┌─ DATA SECTION

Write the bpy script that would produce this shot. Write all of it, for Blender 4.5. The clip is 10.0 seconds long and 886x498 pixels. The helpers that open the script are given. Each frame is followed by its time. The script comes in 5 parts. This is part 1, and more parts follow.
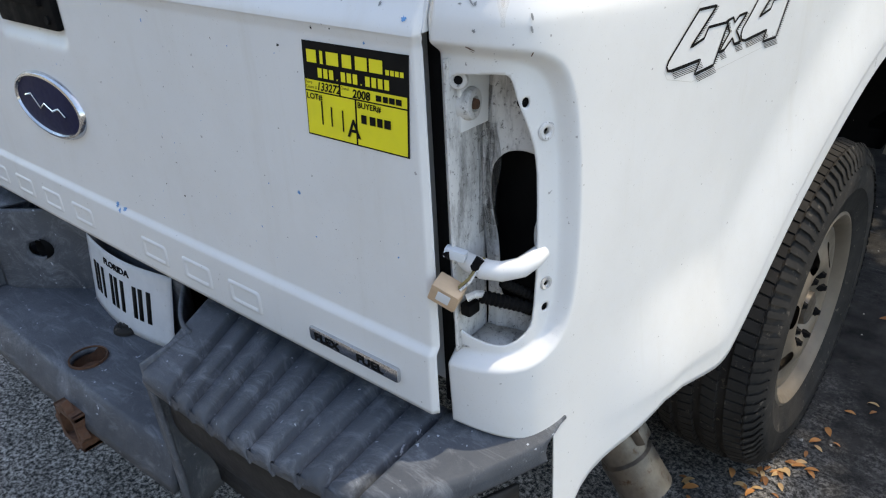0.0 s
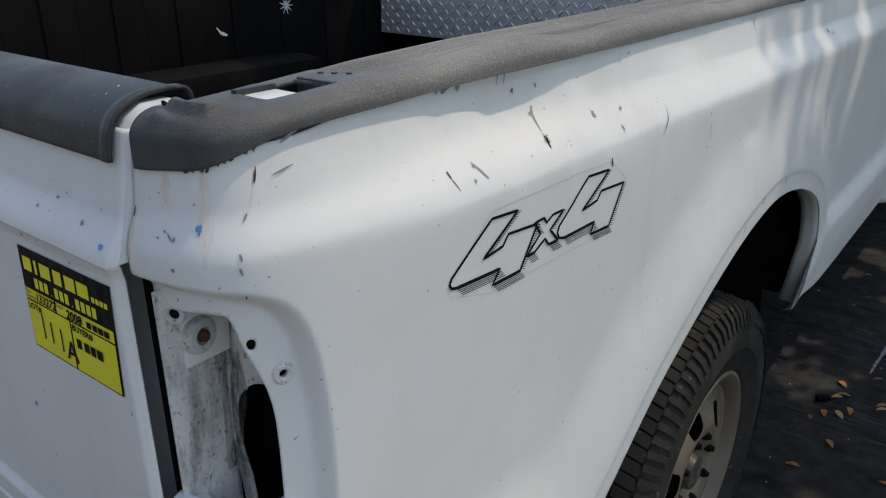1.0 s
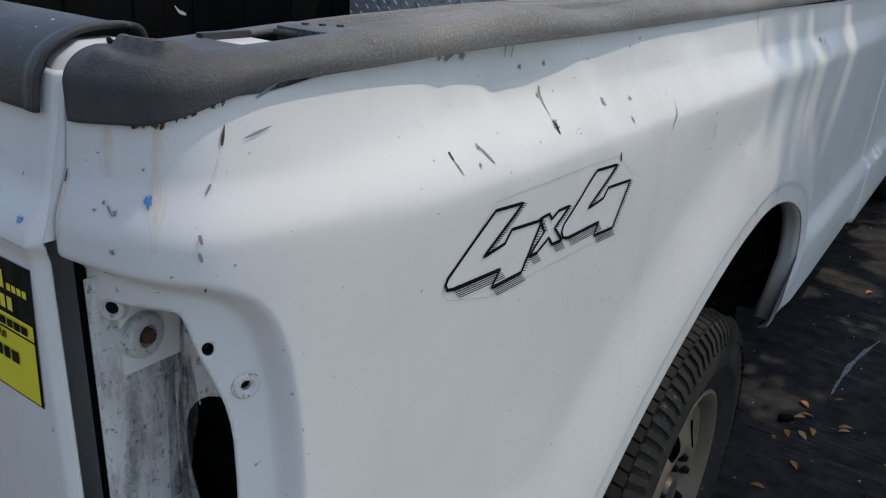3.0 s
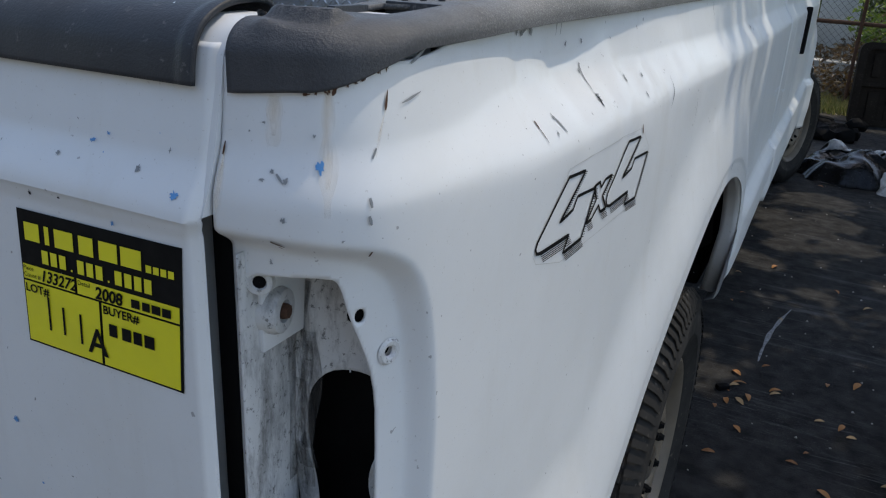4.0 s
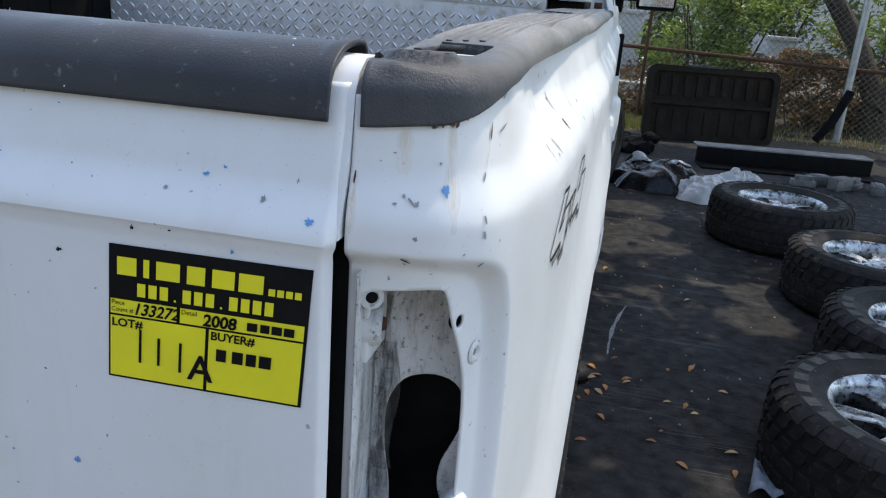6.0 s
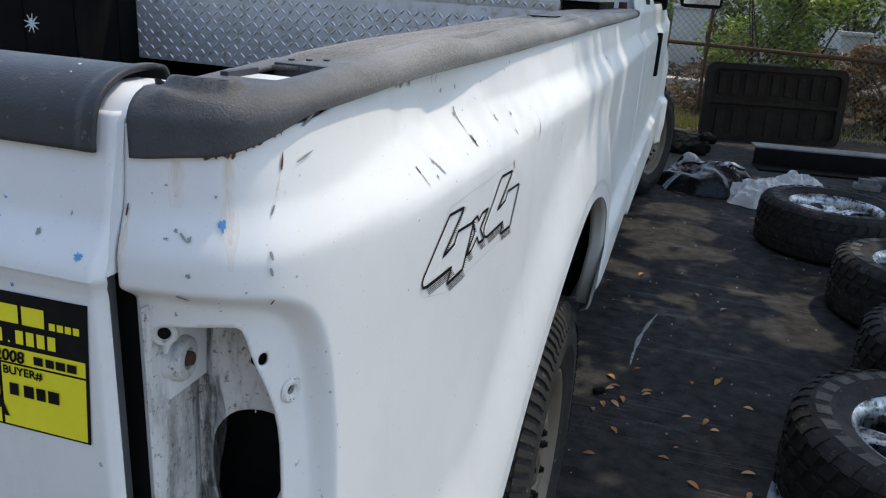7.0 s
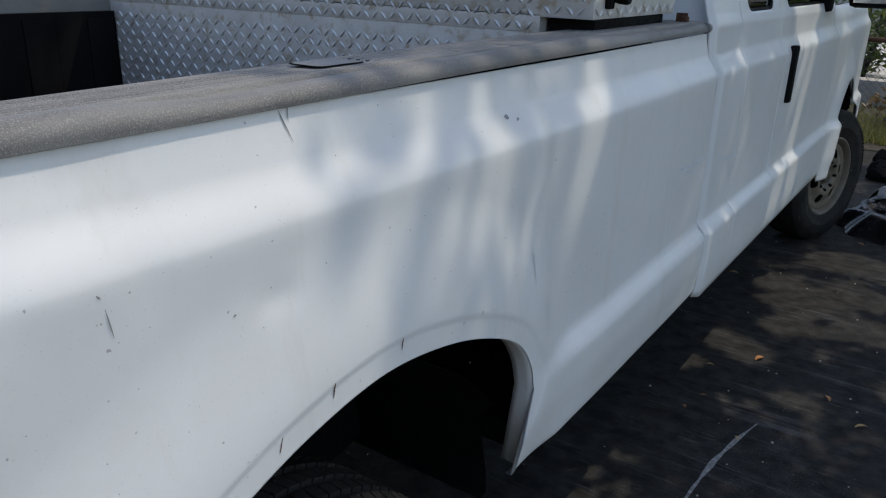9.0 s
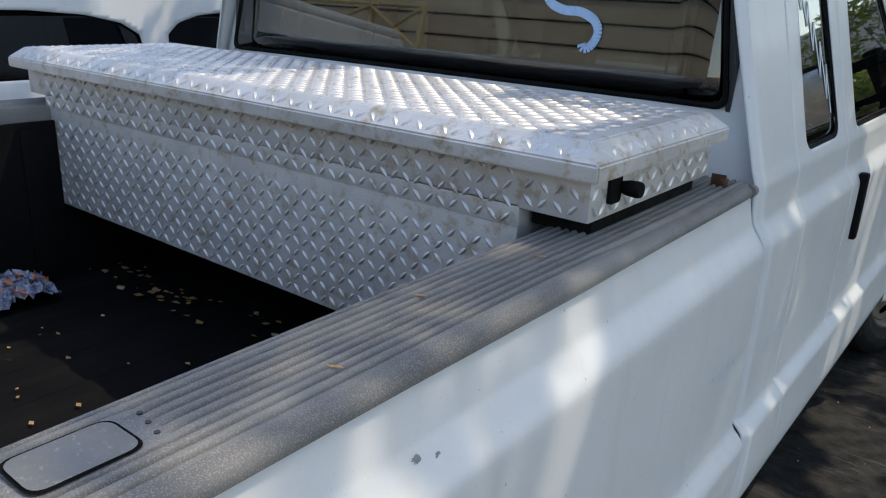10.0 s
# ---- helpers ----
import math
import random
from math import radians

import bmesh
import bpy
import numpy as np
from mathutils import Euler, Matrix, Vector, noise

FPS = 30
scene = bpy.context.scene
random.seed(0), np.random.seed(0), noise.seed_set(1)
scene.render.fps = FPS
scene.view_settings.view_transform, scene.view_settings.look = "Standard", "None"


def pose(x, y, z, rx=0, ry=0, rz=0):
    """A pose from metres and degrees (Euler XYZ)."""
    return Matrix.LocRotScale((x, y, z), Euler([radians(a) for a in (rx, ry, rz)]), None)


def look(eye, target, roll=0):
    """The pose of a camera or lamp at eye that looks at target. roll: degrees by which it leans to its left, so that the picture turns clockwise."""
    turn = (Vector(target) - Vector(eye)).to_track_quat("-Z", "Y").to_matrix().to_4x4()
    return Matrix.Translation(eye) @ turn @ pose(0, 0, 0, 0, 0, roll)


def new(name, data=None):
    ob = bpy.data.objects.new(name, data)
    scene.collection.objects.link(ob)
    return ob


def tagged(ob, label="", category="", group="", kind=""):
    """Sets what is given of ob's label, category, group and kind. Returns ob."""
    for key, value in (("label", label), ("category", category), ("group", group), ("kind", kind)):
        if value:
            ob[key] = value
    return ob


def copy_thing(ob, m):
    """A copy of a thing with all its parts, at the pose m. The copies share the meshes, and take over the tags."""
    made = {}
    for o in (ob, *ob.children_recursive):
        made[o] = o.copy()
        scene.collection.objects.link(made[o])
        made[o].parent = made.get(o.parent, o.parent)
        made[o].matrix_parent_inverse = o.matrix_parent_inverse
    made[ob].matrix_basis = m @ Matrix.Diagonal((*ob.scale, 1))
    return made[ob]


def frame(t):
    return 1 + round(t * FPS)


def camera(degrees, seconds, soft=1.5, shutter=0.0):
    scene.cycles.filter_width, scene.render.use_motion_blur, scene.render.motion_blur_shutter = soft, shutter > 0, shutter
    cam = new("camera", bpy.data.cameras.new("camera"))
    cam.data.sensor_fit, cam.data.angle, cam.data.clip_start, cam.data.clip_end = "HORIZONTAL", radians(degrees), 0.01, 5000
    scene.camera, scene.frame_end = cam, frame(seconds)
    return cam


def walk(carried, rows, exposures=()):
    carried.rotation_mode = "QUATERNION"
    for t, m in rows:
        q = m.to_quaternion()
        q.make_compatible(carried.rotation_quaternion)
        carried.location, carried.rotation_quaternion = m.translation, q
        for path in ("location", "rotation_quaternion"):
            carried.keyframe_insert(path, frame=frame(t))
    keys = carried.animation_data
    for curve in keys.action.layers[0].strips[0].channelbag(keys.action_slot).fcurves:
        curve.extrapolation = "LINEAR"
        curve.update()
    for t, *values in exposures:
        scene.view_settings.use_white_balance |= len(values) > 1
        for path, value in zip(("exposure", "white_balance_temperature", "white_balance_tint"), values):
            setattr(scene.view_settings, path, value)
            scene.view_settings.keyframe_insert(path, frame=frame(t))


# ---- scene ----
cam = camera(60.2, 10.0, 1.15)
PATH = [
    (0, (1.356, -0.53, 1.369), (0.184, 0.785, 0.421), -3.0),
    (0.5, (1.425, -0.387, 1.422), (0.257, 0.998, 0.575), -1.7),
    (1, (1.404, -0.265, 1.453), (0.261, 1.182, 0.68), 0.2),
    (1.5, (1.384, -0.226, 1.434), (0.281, 1.269, 0.695), 2.0),
    (2, (1.331, -0.217, 1.413), (0.256, 1.304, 0.685), 3.3),
    (2.5, (1.313, -0.211, 1.41), (0.253, 1.317, 0.675), 4.0),
    (3, (1.314, -0.21, 1.4), (0.267, 1.318, 0.645), 4.0),
    (3.2, (1.311, -0.216, 1.372), (0.29, 1.327, 0.614), 4.0),
    (4.3, (1.135, -0.384, 1.366), (0.419, 1.348, 0.67), 2.9),
    (4.5, (1.103, -0.422, 1.372), (0.464, 1.344, 0.684), 3.0),
    (5, (1.072, -0.459, 1.374), (0.58, 1.363, 0.71), 3.6),
    (6.3, (1.029, -0.454, 1.373), (0.649, 1.404, 0.737), 4.5),
    (6.5, (1.052, -0.44, 1.381), (0.64, 1.41, 0.742), 4.3),
    (7, (1.202, -0.366, 1.401), (0.655, 1.442, 0.744), 3.8),
    (7.5, (1.363, -0.248, 1.422), (0.664, 1.5, 0.748), 3.6),
    (8, (1.369, -0.002, 1.421), (0.522, 1.678, 0.743), 2.8),
    (8.5, (1.442, 0.276, 1.45), (0.468, 1.883, 0.763), 2.3),
    (9, (1.59, 0.551, 1.47), (0.54, 2.107, 0.779), 1.6),
    (9.5, (1.543, 0.827, 1.597), (0.455, 2.362, 0.919), 2.0),
    (10, (1.418, 1.082, 1.704), (0.259, 2.582, 1.066), 2.6),
]
# the clip's camera adapts as it moves from shade to sun
EXPOSURE = [(0, 1.42, 7750), (.5, .77, 7750), (1, .52, 7650), (1.5, .46, 7550), (2, .48, 7450), (3, .48, 7350), (4.5, .84, 6950), (5, 1.16, 7050), (6.5, 1.30, 7200), (7.5, .60, 7300), (8.2, .36, 7050), (9, .56, 7150), (9.5, .66, 7250), (10, .97, 7450)]
walk(cam, [(t, look(eye, target, roll)) for t, eye, target, roll in PATH], [(t, stops, kelvin, 10) for t, stops, kelvin in EXPOSURE])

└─

Please set down each line of the data above exactly as written, without the pictures.

Write the bpy script that would produce this shot. Write all of it, for Blender 4.5. The clip is 10.0 seconds long and 886x498 pixels. The helpers that open the script are given. Each frame is followed by its time. The script comes in 5 parts. This is part 1, and more parts follow.
0.0 s
1.0 s
3.0 s
4.0 s
6.0 s
7.0 s
9.0 s
10.0 s
# ---- helpers ----
import math
import random
from math import radians

import bmesh
import bpy
import numpy as np
from mathutils import Euler, Matrix, Vector, noise

FPS = 30
scene = bpy.context.scene
random.seed(0), np.random.seed(0), noise.seed_set(1)
scene.render.fps = FPS
scene.view_settings.view_transform, scene.view_settings.look = "Standard", "None"


def pose(x, y, z, rx=0, ry=0, rz=0):
    """A pose from metres and degrees (Euler XYZ)."""
    return Matrix.LocRotScale((x, y, z), Euler([radians(a) for a in (rx, ry, rz)]), None)


def look(eye, target, roll=0):
    """The pose of a camera or lamp at eye that looks at target. roll: degrees by which it leans to its left, so that the picture turns clockwise."""
    turn = (Vector(target) - Vector(eye)).to_track_quat("-Z", "Y").to_matrix().to_4x4()
    return Matrix.Translation(eye) @ turn @ pose(0, 0, 0, 0, 0, roll)


def new(name, data=None):
    ob = bpy.data.objects.new(name, data)
    scene.collection.objects.link(ob)
    return ob


def tagged(ob, label="", category="", group="", kind=""):
    """Sets what is given of ob's label, category, group and kind. Returns ob."""
    for key, value in (("label", label), ("category", category), ("group", group), ("kind", kind)):
        if value:
            ob[key] = value
    return ob


def copy_thing(ob, m):
    """A copy of a thing with all its parts, at the pose m. The copies share the meshes, and take over the tags."""
    made = {}
    for o in (ob, *ob.children_recursive):
        made[o] = o.copy()
        scene.collection.objects.link(made[o])
        made[o].parent = made.get(o.parent, o.parent)
        made[o].matrix_parent_inverse = o.matrix_parent_inverse
    made[ob].matrix_basis = m @ Matrix.Diagonal((*ob.scale, 1))
    return made[ob]


def frame(t):
    return 1 + round(t * FPS)


def camera(degrees, seconds, soft=1.5, shutter=0.0):
    scene.cycles.filter_width, scene.render.use_motion_blur, scene.render.motion_blur_shutter = soft, shutter > 0, shutter
    cam = new("camera", bpy.data.cameras.new("camera"))
    cam.data.sensor_fit, cam.data.angle, cam.data.clip_start, cam.data.clip_end = "HORIZONTAL", radians(degrees), 0.01, 5000
    scene.camera, scene.frame_end = cam, frame(seconds)
    return cam


def walk(carried, rows, exposures=()):
    carried.rotation_mode = "QUATERNION"
    for t, m in rows:
        q = m.to_quaternion()
        q.make_compatible(carried.rotation_quaternion)
        carried.location, carried.rotation_quaternion = m.translation, q
        for path in ("location", "rotation_quaternion"):
            carried.keyframe_insert(path, frame=frame(t))
    keys = carried.animation_data
    for curve in keys.action.layers[0].strips[0].channelbag(keys.action_slot).fcurves:
        curve.extrapolation = "LINEAR"
        curve.update()
    for t, *values in exposures:
        scene.view_settings.use_white_balance |= len(values) > 1
        for path, value in zip(("exposure", "white_balance_temperature", "white_balance_tint"), values):
            setattr(scene.view_settings, path, value)
            scene.view_settings.keyframe_insert(path, frame=frame(t))


# ---- scene ----
cam = camera(60.2, 10.0, 1.15)
PATH = [
    (0, (1.356, -0.53, 1.369), (0.184, 0.785, 0.421), -3.0),
    (0.5, (1.425, -0.387, 1.422), (0.257, 0.998, 0.575), -1.7),
    (1, (1.404, -0.265, 1.453), (0.261, 1.182, 0.68), 0.2),
    (1.5, (1.384, -0.226, 1.434), (0.281, 1.269, 0.695), 2.0),
    (2, (1.331, -0.217, 1.413), (0.256, 1.304, 0.685), 3.3),
    (2.5, (1.313, -0.211, 1.41), (0.253, 1.317, 0.675), 4.0),
    (3, (1.314, -0.21, 1.4), (0.267, 1.318, 0.645), 4.0),
    (3.2, (1.311, -0.216, 1.372), (0.29, 1.327, 0.614), 4.0),
    (4.3, (1.135, -0.384, 1.366), (0.419, 1.348, 0.67), 2.9),
    (4.5, (1.103, -0.422, 1.372), (0.464, 1.344, 0.684), 3.0),
    (5, (1.072, -0.459, 1.374), (0.58, 1.363, 0.71), 3.6),
    (6.3, (1.029, -0.454, 1.373), (0.649, 1.404, 0.737), 4.5),
    (6.5, (1.052, -0.44, 1.381), (0.64, 1.41, 0.742), 4.3),
    (7, (1.202, -0.366, 1.401), (0.655, 1.442, 0.744), 3.8),
    (7.5, (1.363, -0.248, 1.422), (0.664, 1.5, 0.748), 3.6),
    (8, (1.369, -0.002, 1.421), (0.522, 1.678, 0.743), 2.8),
    (8.5, (1.442, 0.276, 1.45), (0.468, 1.883, 0.763), 2.3),
    (9, (1.59, 0.551, 1.47), (0.54, 2.107, 0.779), 1.6),
    (9.5, (1.543, 0.827, 1.597), (0.455, 2.362, 0.919), 2.0),
    (10, (1.418, 1.082, 1.704), (0.259, 2.582, 1.066), 2.6),
]
# the clip's camera adapts as it moves from shade to sun
EXPOSURE = [(0, 1.42, 7750), (.5, .77, 7750), (1, .52, 7650), (1.5, .46, 7550), (2, .48, 7450), (3, .48, 7350), (4.5, .84, 6950), (5, 1.16, 7050), (6.5, 1.30, 7200), (7.5, .60, 7300), (8.2, .36, 7050), (9, .56, 7150), (9.5, .66, 7250), (10, .97, 7450)]
walk(cam, [(t, look(eye, target, roll)) for t, eye, target, roll in PATH], [(t, stops, kelvin, 10) for t, stops, kelvin in EXPOSURE])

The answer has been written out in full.